* **STORED DATA**:
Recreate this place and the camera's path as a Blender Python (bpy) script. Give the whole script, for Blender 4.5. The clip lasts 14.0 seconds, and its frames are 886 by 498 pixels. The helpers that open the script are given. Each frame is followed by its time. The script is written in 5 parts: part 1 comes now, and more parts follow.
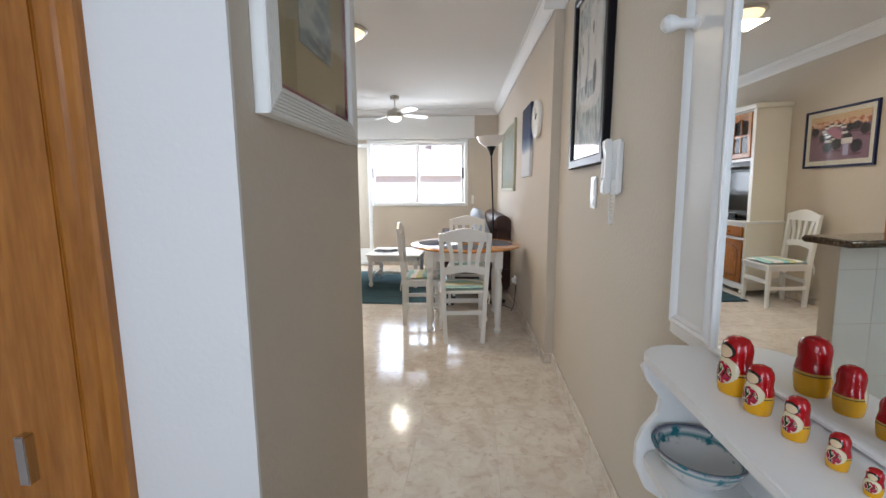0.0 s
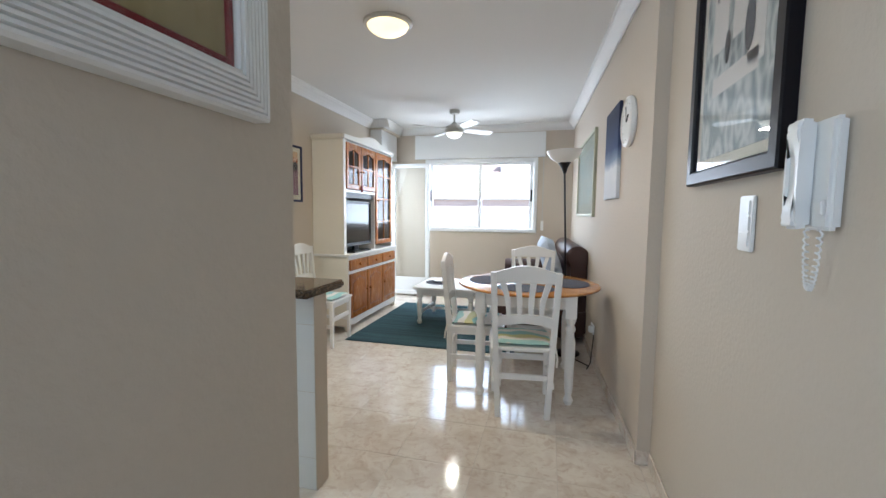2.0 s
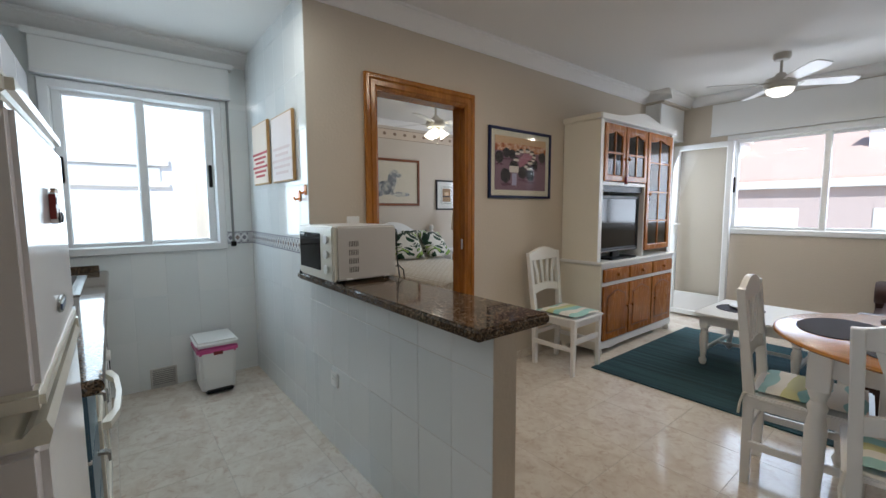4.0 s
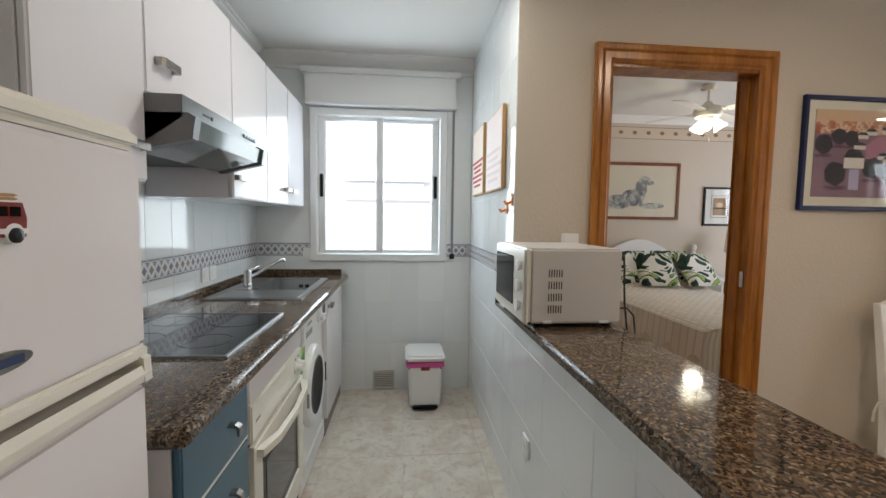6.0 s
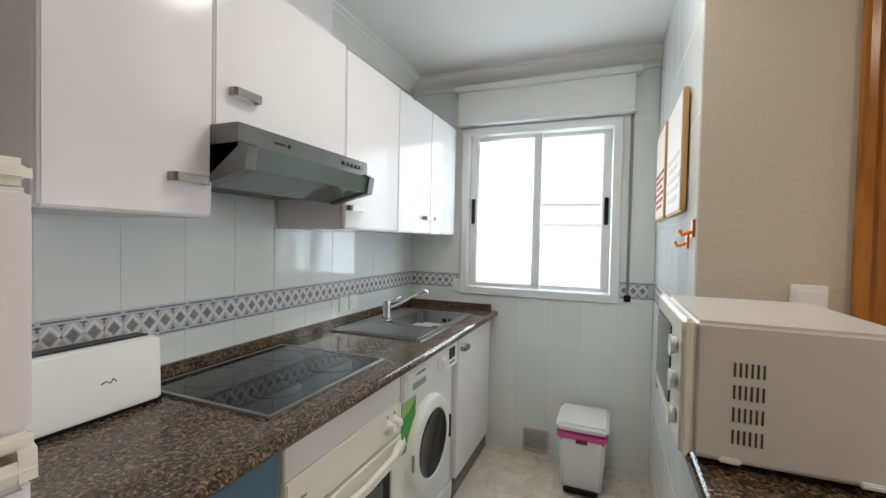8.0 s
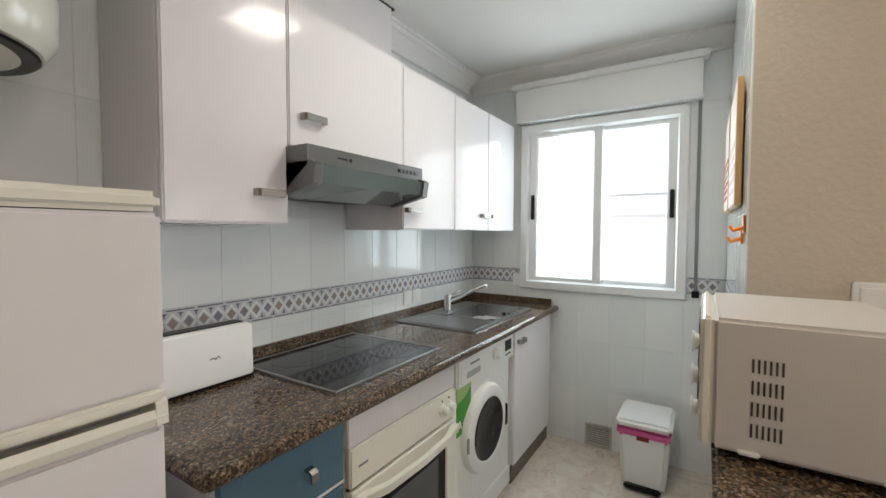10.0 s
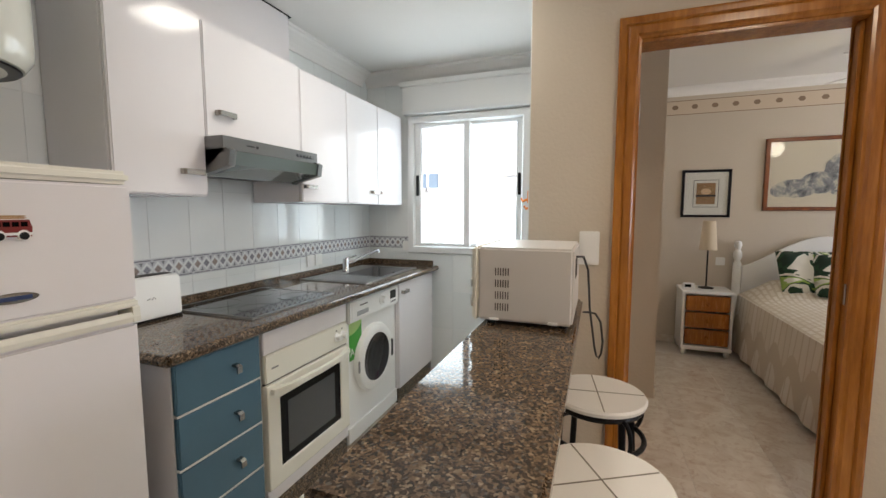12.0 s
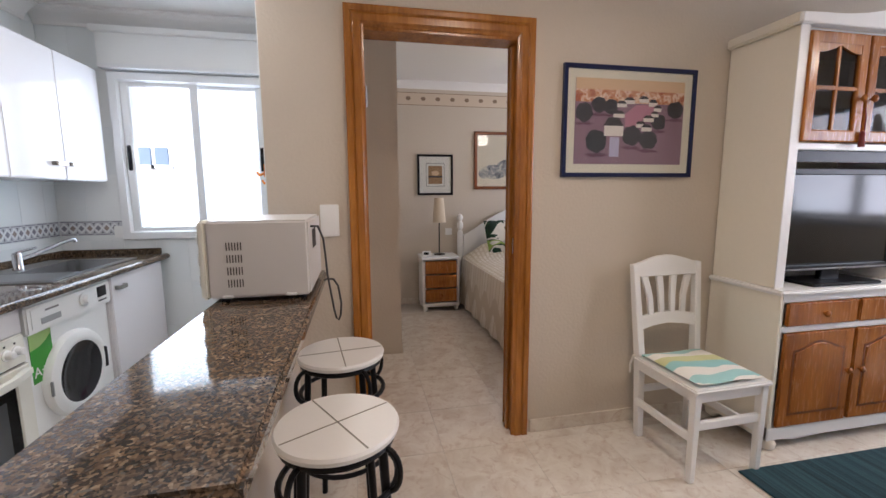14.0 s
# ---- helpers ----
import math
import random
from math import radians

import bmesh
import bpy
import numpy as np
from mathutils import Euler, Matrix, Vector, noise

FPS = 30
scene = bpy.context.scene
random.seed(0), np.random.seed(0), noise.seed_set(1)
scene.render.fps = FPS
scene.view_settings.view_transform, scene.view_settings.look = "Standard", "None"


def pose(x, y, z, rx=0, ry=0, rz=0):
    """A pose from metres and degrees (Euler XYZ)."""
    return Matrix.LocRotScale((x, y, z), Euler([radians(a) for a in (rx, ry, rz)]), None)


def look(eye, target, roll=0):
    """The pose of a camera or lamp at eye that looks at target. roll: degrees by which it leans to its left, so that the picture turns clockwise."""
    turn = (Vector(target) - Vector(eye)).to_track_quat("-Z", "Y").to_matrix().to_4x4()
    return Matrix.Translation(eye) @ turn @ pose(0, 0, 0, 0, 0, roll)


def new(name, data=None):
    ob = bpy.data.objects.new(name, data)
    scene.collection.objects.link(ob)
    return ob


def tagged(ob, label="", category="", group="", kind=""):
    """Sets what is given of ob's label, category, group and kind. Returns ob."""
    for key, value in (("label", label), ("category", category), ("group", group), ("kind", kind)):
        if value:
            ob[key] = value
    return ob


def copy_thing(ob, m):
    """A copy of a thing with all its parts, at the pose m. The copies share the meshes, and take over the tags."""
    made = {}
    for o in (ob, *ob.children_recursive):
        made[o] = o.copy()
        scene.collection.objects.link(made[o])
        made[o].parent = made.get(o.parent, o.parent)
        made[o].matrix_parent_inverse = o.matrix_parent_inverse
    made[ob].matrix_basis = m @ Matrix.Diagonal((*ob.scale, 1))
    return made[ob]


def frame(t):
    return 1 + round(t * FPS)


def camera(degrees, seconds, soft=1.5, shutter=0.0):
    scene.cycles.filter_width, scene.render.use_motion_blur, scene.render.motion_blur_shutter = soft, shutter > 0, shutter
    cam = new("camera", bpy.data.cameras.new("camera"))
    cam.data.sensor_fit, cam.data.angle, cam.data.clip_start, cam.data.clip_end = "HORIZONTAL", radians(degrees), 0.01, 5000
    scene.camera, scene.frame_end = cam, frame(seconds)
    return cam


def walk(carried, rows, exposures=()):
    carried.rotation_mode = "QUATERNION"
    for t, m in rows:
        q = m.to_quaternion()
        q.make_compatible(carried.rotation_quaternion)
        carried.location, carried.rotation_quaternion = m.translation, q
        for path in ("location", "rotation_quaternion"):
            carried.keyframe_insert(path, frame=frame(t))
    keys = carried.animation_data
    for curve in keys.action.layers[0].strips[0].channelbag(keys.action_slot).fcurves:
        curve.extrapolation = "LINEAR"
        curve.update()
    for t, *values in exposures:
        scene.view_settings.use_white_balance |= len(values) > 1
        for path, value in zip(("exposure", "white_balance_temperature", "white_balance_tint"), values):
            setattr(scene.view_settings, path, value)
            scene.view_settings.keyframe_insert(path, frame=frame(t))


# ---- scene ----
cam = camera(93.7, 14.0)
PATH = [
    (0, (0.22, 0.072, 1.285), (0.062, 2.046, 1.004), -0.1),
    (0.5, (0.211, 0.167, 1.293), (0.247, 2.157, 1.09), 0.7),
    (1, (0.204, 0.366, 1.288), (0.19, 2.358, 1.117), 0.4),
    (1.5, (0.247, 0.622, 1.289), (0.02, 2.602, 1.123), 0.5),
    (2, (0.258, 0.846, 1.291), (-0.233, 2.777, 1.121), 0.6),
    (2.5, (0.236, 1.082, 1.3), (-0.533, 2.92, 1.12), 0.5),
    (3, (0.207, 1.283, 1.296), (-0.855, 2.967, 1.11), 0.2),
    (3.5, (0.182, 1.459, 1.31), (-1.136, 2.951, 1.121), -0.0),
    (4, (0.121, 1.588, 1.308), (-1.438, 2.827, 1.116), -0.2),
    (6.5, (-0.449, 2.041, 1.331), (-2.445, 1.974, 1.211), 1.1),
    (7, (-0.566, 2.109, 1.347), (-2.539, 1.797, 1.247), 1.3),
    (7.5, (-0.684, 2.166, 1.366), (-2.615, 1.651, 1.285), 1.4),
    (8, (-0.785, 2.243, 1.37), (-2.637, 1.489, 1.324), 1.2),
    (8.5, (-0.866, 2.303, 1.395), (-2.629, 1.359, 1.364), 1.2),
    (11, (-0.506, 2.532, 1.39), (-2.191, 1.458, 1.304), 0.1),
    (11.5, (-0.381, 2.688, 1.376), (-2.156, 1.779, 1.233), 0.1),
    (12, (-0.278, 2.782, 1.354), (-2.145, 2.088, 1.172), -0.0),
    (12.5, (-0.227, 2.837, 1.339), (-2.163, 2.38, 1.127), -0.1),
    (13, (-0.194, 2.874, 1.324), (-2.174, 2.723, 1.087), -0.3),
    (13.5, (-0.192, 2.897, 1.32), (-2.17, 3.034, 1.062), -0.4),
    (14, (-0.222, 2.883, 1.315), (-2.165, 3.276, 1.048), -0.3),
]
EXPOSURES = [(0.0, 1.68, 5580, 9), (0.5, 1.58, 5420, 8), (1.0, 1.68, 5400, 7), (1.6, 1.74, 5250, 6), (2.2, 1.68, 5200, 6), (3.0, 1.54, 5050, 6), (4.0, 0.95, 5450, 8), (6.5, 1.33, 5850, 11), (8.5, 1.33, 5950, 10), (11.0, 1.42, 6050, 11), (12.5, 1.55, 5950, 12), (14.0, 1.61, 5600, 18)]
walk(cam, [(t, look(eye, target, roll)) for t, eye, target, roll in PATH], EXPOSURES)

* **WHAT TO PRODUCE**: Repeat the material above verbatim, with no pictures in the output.

* **RESPONSE BELOW**:
Recreate this place and the camera's path as a Blender Python (bpy) script. Give the whole script, for Blender 4.5. The clip lasts 14.0 seconds, and its frames are 886 by 498 pixels. The helpers that open the script are given. Each frame is followed by its time. The script is written in 5 parts: part 1 comes now, and more parts follow.
0.0 s
2.0 s
4.0 s
6.0 s
8.0 s
10.0 s
12.0 s
14.0 s
# ---- helpers ----
import math
import random
from math import radians

import bmesh
import bpy
import numpy as np
from mathutils import Euler, Matrix, Vector, noise

FPS = 30
scene = bpy.context.scene
random.seed(0), np.random.seed(0), noise.seed_set(1)
scene.render.fps = FPS
scene.view_settings.view_transform, scene.view_settings.look = "Standard", "None"


def pose(x, y, z, rx=0, ry=0, rz=0):
    """A pose from metres and degrees (Euler XYZ)."""
    return Matrix.LocRotScale((x, y, z), Euler([radians(a) for a in (rx, ry, rz)]), None)


def look(eye, target, roll=0):
    """The pose of a camera or lamp at eye that looks at target. roll: degrees by which it leans to its left, so that the picture turns clockwise."""
    turn = (Vector(target) - Vector(eye)).to_track_quat("-Z", "Y").to_matrix().to_4x4()
    return Matrix.Translation(eye) @ turn @ pose(0, 0, 0, 0, 0, roll)


def new(name, data=None):
    ob = bpy.data.objects.new(name, data)
    scene.collection.objects.link(ob)
    return ob


def tagged(ob, label="", category="", group="", kind=""):
    """Sets what is given of ob's label, category, group and kind. Returns ob."""
    for key, value in (("label", label), ("category", category), ("group", group), ("kind", kind)):
        if value:
            ob[key] = value
    return ob


def copy_thing(ob, m):
    """A copy of a thing with all its parts, at the pose m. The copies share the meshes, and take over the tags."""
    made = {}
    for o in (ob, *ob.children_recursive):
        made[o] = o.copy()
        scene.collection.objects.link(made[o])
        made[o].parent = made.get(o.parent, o.parent)
        made[o].matrix_parent_inverse = o.matrix_parent_inverse
    made[ob].matrix_basis = m @ Matrix.Diagonal((*ob.scale, 1))
    return made[ob]


def frame(t):
    return 1 + round(t * FPS)


def camera(degrees, seconds, soft=1.5, shutter=0.0):
    scene.cycles.filter_width, scene.render.use_motion_blur, scene.render.motion_blur_shutter = soft, shutter > 0, shutter
    cam = new("camera", bpy.data.cameras.new("camera"))
    cam.data.sensor_fit, cam.data.angle, cam.data.clip_start, cam.data.clip_end = "HORIZONTAL", radians(degrees), 0.01, 5000
    scene.camera, scene.frame_end = cam, frame(seconds)
    return cam


def walk(carried, rows, exposures=()):
    carried.rotation_mode = "QUATERNION"
    for t, m in rows:
        q = m.to_quaternion()
        q.make_compatible(carried.rotation_quaternion)
        carried.location, carried.rotation_quaternion = m.translation, q
        for path in ("location", "rotation_quaternion"):
            carried.keyframe_insert(path, frame=frame(t))
    keys = carried.animation_data
    for curve in keys.action.layers[0].strips[0].channelbag(keys.action_slot).fcurves:
        curve.extrapolation = "LINEAR"
        curve.update()
    for t, *values in exposures:
        scene.view_settings.use_white_balance |= len(values) > 1
        for path, value in zip(("exposure", "white_balance_temperature", "white_balance_tint"), values):
            setattr(scene.view_settings, path, value)
            scene.view_settings.keyframe_insert(path, frame=frame(t))


# ---- scene ----
cam = camera(93.7, 14.0)
PATH = [
    (0, (0.22, 0.072, 1.285), (0.062, 2.046, 1.004), -0.1),
    (0.5, (0.211, 0.167, 1.293), (0.247, 2.157, 1.09), 0.7),
    (1, (0.204, 0.366, 1.288), (0.19, 2.358, 1.117), 0.4),
    (1.5, (0.247, 0.622, 1.289), (0.02, 2.602, 1.123), 0.5),
    (2, (0.258, 0.846, 1.291), (-0.233, 2.777, 1.121), 0.6),
    (2.5, (0.236, 1.082, 1.3), (-0.533, 2.92, 1.12), 0.5),
    (3, (0.207, 1.283, 1.296), (-0.855, 2.967, 1.11), 0.2),
    (3.5, (0.182, 1.459, 1.31), (-1.136, 2.951, 1.121), -0.0),
    (4, (0.121, 1.588, 1.308), (-1.438, 2.827, 1.116), -0.2),
    (6.5, (-0.449, 2.041, 1.331), (-2.445, 1.974, 1.211), 1.1),
    (7, (-0.566, 2.109, 1.347), (-2.539, 1.797, 1.247), 1.3),
    (7.5, (-0.684, 2.166, 1.366), (-2.615, 1.651, 1.285), 1.4),
    (8, (-0.785, 2.243, 1.37), (-2.637, 1.489, 1.324), 1.2),
    (8.5, (-0.866, 2.303, 1.395), (-2.629, 1.359, 1.364), 1.2),
    (11, (-0.506, 2.532, 1.39), (-2.191, 1.458, 1.304), 0.1),
    (11.5, (-0.381, 2.688, 1.376), (-2.156, 1.779, 1.233), 0.1),
    (12, (-0.278, 2.782, 1.354), (-2.145, 2.088, 1.172), -0.0),
    (12.5, (-0.227, 2.837, 1.339), (-2.163, 2.38, 1.127), -0.1),
    (13, (-0.194, 2.874, 1.324), (-2.174, 2.723, 1.087), -0.3),
    (13.5, (-0.192, 2.897, 1.32), (-2.17, 3.034, 1.062), -0.4),
    (14, (-0.222, 2.883, 1.315), (-2.165, 3.276, 1.048), -0.3),
]
EXPOSURES = [(0.0, 1.68, 5580, 9), (0.5, 1.58, 5420, 8), (1.0, 1.68, 5400, 7), (1.6, 1.74, 5250, 6), (2.2, 1.68, 5200, 6), (3.0, 1.54, 5050, 6), (4.0, 0.95, 5450, 8), (6.5, 1.33, 5850, 11), (8.5, 1.33, 5950, 10), (11.0, 1.42, 6050, 11), (12.5, 1.55, 5950, 12), (14.0, 1.61, 5600, 18)]
walk(cam, [(t, look(eye, target, roll)) for t, eye, target, roll in PATH], EXPOSURES)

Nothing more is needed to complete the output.